Et si on regardait… Un chant d’amour

Posté par vincy, le 25 mars 2020

Pour public averti.

Objet rare et donc précieux. Un chant d'amour est l'unique film de Jean Genet (1910-1986), écrivain, poète et dramaturge . Et cinéaste. En 1950, il réalise un court métrage, qui rassemble toutes ses obsessions et tous ses fantasmes, sa poésie et son érotisme.

Le film est visible à partir du portail Open Culture et via You Tube.

Il s'agit d'un film de voyeur. Une prison. Des hommes enfermés dans leur solitude et leurs désirs. Un gardien qui joue de son statut, un brin sadomasochiste sur les bords. La sexualité est à la fois frontale - osée même -, et florale. Phallique et onirique.

La photo noir et blanc sublime cette atmosphère mystérieuse, virile, sensuelle. Un homme danse bite à l'air. Un autre fouraille un slip avec sa main. On inhale de la fumée par un trou entre deux murs. On fait ouvrir la bouche en grand pour y placer un pistolet. Les métaphores psychanalytiques, de la masturbation à la domination, se mélangent aux images de sexes ardents masculins et de rêves évanescents romantiques. Autant de chimères qui se marient aux pulsions.

Car, aussi tendre que désespéré, Un chant d'amour dévoile surtout la souffrance de ces hommes, dans une poésie visuelle qui ne cache rien de leurs tourments. Genet magnifie le mâle dans ce lyrisme brut, avec un montage très découpé et des visages expressifs, hérités du cinéma muet. Il s'agit d'un film sans paroles. Ponctué par des séquences chorégraphiques contemporaines. Passant de la réalité à l'illusion. L'image est l'écrit.

C'est sans aucun doute pour cela qu'il est réussit. La beauté des corps et le sordide du décor ne font qu'un, renvoyant l'homosexualité dans une forme de clandestinité, de secret assumé, de consentement tacite mais inavouable.

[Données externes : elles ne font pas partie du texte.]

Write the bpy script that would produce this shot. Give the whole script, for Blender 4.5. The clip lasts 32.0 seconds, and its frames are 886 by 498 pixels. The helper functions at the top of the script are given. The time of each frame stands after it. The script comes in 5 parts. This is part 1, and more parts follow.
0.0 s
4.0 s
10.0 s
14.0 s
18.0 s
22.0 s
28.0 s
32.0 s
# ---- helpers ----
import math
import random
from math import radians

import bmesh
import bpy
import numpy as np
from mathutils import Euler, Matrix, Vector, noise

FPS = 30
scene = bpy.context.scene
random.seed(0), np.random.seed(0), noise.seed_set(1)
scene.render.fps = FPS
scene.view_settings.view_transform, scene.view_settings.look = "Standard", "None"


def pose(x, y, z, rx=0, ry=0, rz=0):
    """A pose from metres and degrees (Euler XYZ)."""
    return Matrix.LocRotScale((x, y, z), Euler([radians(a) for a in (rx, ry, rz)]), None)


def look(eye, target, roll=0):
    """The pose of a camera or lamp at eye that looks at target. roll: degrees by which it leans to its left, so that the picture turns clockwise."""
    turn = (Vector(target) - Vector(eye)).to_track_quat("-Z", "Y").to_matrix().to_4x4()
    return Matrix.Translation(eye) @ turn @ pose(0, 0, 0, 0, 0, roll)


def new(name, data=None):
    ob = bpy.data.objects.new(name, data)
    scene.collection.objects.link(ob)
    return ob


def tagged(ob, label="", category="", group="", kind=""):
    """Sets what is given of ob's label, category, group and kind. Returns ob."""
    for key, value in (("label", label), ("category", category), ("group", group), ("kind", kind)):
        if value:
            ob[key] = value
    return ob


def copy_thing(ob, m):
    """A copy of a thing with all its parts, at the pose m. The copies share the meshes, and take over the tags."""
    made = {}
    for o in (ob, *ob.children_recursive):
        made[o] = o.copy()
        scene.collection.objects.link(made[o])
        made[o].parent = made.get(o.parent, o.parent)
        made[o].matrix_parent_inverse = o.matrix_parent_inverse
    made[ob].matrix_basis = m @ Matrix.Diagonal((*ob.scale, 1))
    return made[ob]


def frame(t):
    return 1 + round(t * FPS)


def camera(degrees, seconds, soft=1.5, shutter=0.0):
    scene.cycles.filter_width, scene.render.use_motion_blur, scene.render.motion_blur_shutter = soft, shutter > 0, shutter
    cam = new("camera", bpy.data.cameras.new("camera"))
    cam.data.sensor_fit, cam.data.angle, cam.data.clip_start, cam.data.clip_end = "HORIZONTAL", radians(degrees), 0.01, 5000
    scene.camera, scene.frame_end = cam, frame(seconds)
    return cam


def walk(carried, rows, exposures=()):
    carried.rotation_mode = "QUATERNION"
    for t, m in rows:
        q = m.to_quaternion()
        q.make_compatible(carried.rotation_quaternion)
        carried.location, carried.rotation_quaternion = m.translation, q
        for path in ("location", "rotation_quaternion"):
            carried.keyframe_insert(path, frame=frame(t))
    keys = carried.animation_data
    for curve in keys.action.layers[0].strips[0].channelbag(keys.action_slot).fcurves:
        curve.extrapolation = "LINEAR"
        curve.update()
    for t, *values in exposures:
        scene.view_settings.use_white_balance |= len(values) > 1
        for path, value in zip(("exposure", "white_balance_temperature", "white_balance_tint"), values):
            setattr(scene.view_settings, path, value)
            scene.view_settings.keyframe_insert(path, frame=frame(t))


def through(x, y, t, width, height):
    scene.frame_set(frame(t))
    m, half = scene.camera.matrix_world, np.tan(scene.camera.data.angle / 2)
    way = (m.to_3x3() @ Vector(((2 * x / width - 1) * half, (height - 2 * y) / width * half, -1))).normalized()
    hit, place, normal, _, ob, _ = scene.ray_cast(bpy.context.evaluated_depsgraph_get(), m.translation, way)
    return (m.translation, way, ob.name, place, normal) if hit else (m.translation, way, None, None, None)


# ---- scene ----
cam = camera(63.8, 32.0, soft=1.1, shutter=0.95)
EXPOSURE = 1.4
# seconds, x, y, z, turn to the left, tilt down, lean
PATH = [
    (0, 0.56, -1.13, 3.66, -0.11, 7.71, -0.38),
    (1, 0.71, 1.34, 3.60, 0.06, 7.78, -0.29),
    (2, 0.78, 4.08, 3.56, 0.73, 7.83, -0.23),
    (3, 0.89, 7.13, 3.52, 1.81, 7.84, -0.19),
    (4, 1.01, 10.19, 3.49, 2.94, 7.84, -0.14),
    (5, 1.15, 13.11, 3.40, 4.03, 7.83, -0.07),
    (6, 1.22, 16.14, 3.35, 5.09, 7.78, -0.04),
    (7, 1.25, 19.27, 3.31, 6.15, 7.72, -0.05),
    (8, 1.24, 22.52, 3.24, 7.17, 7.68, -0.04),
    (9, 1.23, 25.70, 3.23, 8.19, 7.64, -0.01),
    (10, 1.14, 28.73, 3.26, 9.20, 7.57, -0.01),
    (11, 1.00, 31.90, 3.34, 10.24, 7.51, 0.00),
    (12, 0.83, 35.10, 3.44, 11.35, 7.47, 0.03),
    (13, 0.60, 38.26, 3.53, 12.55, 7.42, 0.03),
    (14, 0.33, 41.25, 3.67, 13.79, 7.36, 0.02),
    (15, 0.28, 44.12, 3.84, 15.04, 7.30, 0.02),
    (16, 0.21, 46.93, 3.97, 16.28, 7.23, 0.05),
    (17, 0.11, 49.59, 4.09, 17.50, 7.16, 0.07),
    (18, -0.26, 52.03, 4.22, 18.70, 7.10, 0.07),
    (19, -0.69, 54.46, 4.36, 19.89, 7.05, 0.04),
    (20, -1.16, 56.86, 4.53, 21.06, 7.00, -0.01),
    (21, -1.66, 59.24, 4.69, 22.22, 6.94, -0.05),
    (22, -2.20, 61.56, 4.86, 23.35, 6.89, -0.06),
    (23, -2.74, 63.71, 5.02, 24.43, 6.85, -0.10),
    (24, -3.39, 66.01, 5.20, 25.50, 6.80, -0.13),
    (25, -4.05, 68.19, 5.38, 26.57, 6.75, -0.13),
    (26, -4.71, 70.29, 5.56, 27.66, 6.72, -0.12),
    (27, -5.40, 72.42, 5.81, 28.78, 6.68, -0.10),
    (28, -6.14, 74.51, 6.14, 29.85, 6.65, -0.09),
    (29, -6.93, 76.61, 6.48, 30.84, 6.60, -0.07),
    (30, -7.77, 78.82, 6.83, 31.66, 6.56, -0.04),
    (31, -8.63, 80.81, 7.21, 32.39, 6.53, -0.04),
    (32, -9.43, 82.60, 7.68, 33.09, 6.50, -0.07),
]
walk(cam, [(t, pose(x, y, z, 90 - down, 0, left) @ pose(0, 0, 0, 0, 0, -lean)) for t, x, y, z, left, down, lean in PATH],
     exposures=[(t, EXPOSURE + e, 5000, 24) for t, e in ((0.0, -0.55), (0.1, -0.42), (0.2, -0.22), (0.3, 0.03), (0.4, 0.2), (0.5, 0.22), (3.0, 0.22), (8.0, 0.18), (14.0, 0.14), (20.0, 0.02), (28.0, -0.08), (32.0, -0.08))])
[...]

Cette passion entre voyous, tendue comme une érection sous un jean, attirante comme des lèvres entrouvertes, douloureuse comme la sentence que l'on craint, est en effet un chant d'amour aux jeux interdits et à l'homoérotisme. Mais pas seulement: à la liberté. Car derrière l'envie de baiser, il y a aussi l'espoir de le faire à l'air libre, dans la forêt, loin des barreaux qui condamnent les invertis.